By Megan Towey, Kris Van Cleave

Ten years after losing their 16-month old daughter, Taylor, Andy and Liz Warner still struggle with their loss.

“Somedays are harder than others,” Liz told CBS News’ Kris Van Cleave. “Some days I can, you know, get through it and other days I get very emotional.”

Taylor was in a car seat behind her father in the car’s minivan when they were rear-ended going 55 miles per hour. Andy’s seat broke and collapse backwards, killing Taylor.

“She had about six weeks when she was toddling around, and then it was over,” Liz told us when we first spoke to the Warners five years ago. “And it was all because of some stupid car that we thought was the safest thing we could get for our family to protect them.”

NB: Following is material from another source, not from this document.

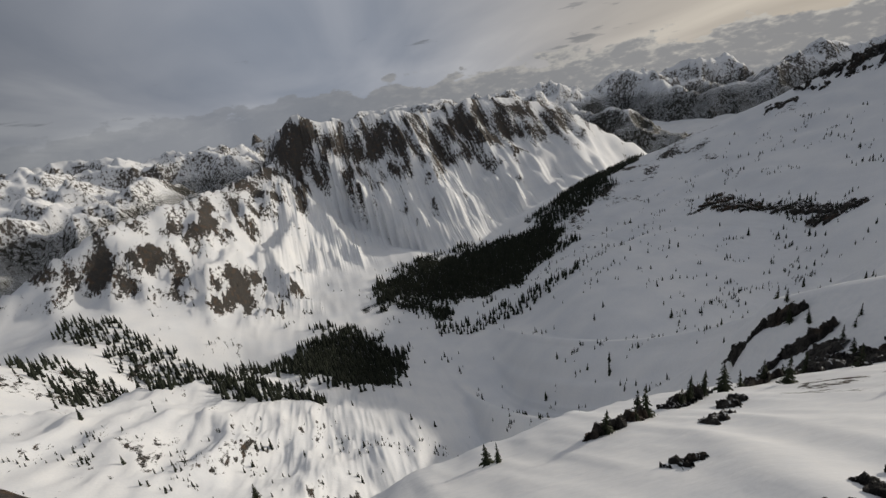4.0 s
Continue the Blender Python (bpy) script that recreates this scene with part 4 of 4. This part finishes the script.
FIRS += [(-71.4, 666.4, 6.5), (-56.9, 686.1, 6.6), (-99.6, 679.3, 3.8), (-62.4, 665.5, 2.7), (-42.1, 583, 8.6), (-75.6, 688, 4.5), (-71, 661.9, 7.5), (-77.1, 687.4, 4.9), (-188, 670.7, 8.7), (-290.2, 780.1, 9.2), (-283.8, 775.7, 10.1), (-63.3, 595.3, 5.8), (-69.1, 538.3, 7.1), (-80.3, 550.2, 4.5), (-71.8, 664.8, 7.1), (-65.3, 638.3, 6), (-27.7, 501.4, 3.8), (-285.1, 788.1, 17.9), (-285.2, 776.4, 10.4), (-68, 540.3, 4.9)]
FIRS += [(-72.9, 544.3, 4.7), (-83.7, 549.6, 4.1), (-449.6, 837, 16.4), (-357.8, 860.8, 9.6), (-316.9, 749.1, 17.3), (-347.1, 828.5, 11.7), (-64.2, 519.1, 3.9), (-48.9, 463, 2.6), (-72.2, 660.7, 8.4), (-80.5, 687.3, 5.1), (-75.7, -42.1, 4.2), (-26, 12, 2.2), (-306.1, -92.7, 13.1), (-53.3, 48.7, 4.6), (-50.4, 60.1, 4.7), (-50.1, 15.4, 3.1), (-49, 16.5, 2.9), (-50.1, 35.7, 3.7)]
FIRS += [(-70, 752.6, 3.4), (-66, 749.4, 1.6), (-64.3, 756.3, 2.8), (-59.4, 760.7, 2), (-55.5, 767.6, 2.6), (-56.6, 800, 3.6), (-59, 816, 2.8), (-60.6, 915, 4), (-62, 872, 3.6), (-58, 845, 3), (-52, 735, 3), (-50, 716, 2.6), (-52, 705, 3.4), (-47, 690, 2.4)]
LARCHES = []
FIRS += [(300, 1050, 6), (318, 1046, 5), (330, 1058, 7), (352, 1052, 5), (270, 1050, 5), (286, 1030, 6), (402, 1060, 6), (238, 1048, 5), (430, 1050, 7), (446, 1030, 6), (205, 1052, 5), (262, 1070, 6), (33.9, 566.8, 2.4), (-43.6, 27, 3.4), (-45.2, 32, 2.2), (-47, 34.6, 4.2), (-50.5, 42.6, 3), (-52, 45, 4.6), (-54, 48.6, 2.4), (-55, 54, 5), (-56.4, 58.6, 3.2), (-58, 65, 4.4), (-59.6, 71, 2.8), (-61, 77.6, 4.8), (-62.4, 81, 3.2), (-66, 97, 3.6), (-71, 101, 4.6), (-84, 109, 4), (-90, 110.6, 5), (-97, 118, 4.4), (-103, 122, 3.6)]
LARCHES += [(42.9, 563.9, 1.5), (45.3, 561.6, 1.6), (19.8, 569.4, 1.2), (21.4, 570.1, 1.4), (49.6, 550.9, 10.6), (263.5, 796.4, 17), (-10.8, 29.8, 1.4), (51.1, 557.2, 6.8), (-40.3, 296.8, 2.6), (8.7, -22.1, 2.7), (-64.4, 596.5, 7.9), (263.7, 806.2, 17), (-53.3, 320.3, 2.8)]

# ---- trees ----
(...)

What happened to Taylor was not unique. A CBS News investigation that first aired in 2015 revealed that when hit from behind, car front seats may break. Their occupants propelled, forcefully, into the rear seats where children usually sit. Hundreds of children have been injured or killed by collapsing seat backs, as crash tests have shown for decades. We found examples in nearly all car makes and models. Auto safety experts blame a seatback safety standard dating back to the 1960’s that regulates seat strength, one even a banquet chair could pass.

This week, Markey along with Senator Richard Blumenthal of Connecticut introduced the Modernizing Seatback Safety Act, which would force auto makers and the National Highway Transportation Administration, or NHTSA, to strengthen seat standards within two years.

Jason Levine, executive director of the Center for Auto Safety, says the time for assessment has passed.

“The Modernizing Seatback Safety Act can finally bring to an end the nightmare of seatback failures that has plagued thousands of families over the last half century,” Levine said, adding that families like the Warners “should never have had to suffer from decades of auto industry delay and the government’s unwillingness to upgrade the seatback design standard.”